Polarization mitigation

We aim to combine several algorithms to create models that obtain decent levels of accuracy while overcoming the analyzed polarization measurements: popularity, exposure, and geographical distance. In order to do so, we propose two different but complementary approaches to mitigate the aforementioned biases:

  • We create hybrid recommenders by combining several models; we apply simple models based on weighting differently each of the combined recommendation algorithms;
  • We use a re-ranker approach in the xQuAD framework, where we combine the results of two recommenders. Specifically, the second one is used to re-rank the results from the first one.

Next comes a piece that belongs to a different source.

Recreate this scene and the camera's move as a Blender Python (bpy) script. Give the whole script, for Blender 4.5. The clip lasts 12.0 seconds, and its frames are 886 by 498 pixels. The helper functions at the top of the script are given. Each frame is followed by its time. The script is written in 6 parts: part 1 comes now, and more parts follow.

When analyzing these results, we notice some interesting outcomes:

  • In New York, we observe that the best recommender in terms of accuracy is still the pure Pop model, however, when using the hybrid IB with a weight of 0.5 we reduce the popularity bias while improving almost in half the exposure values.
  • Regarding the geographical polarization, we observe that in the case of New York we are able to reduce this bias when using a weight of 0.8 with the IB approach in the hybrid model or when using the re-ranker. However, the reduction of the bias in these metrics is still far from the values reported in the Skyline.
  • The results for the Tokyo dataset, shown in Table 6, confirm a very interesting case where the best algorithm in terms of accuracy outperforms the best recommender. Here, the best performing configuration is the PGN with the IB re-ranker. Although this is a promising result, we observe that in this case, the re-ranker is obtaining lower values in terms of novelty and diversity while suffering from a larger popularity bias (but lower category bias).
  • However, all these examples confirm that it is possible to find configurations where better results than the original recommenders are obtained, either in terms of accuracy while keeping similar polarization values, or reduced polarization measurements while keeping comparable accuracies.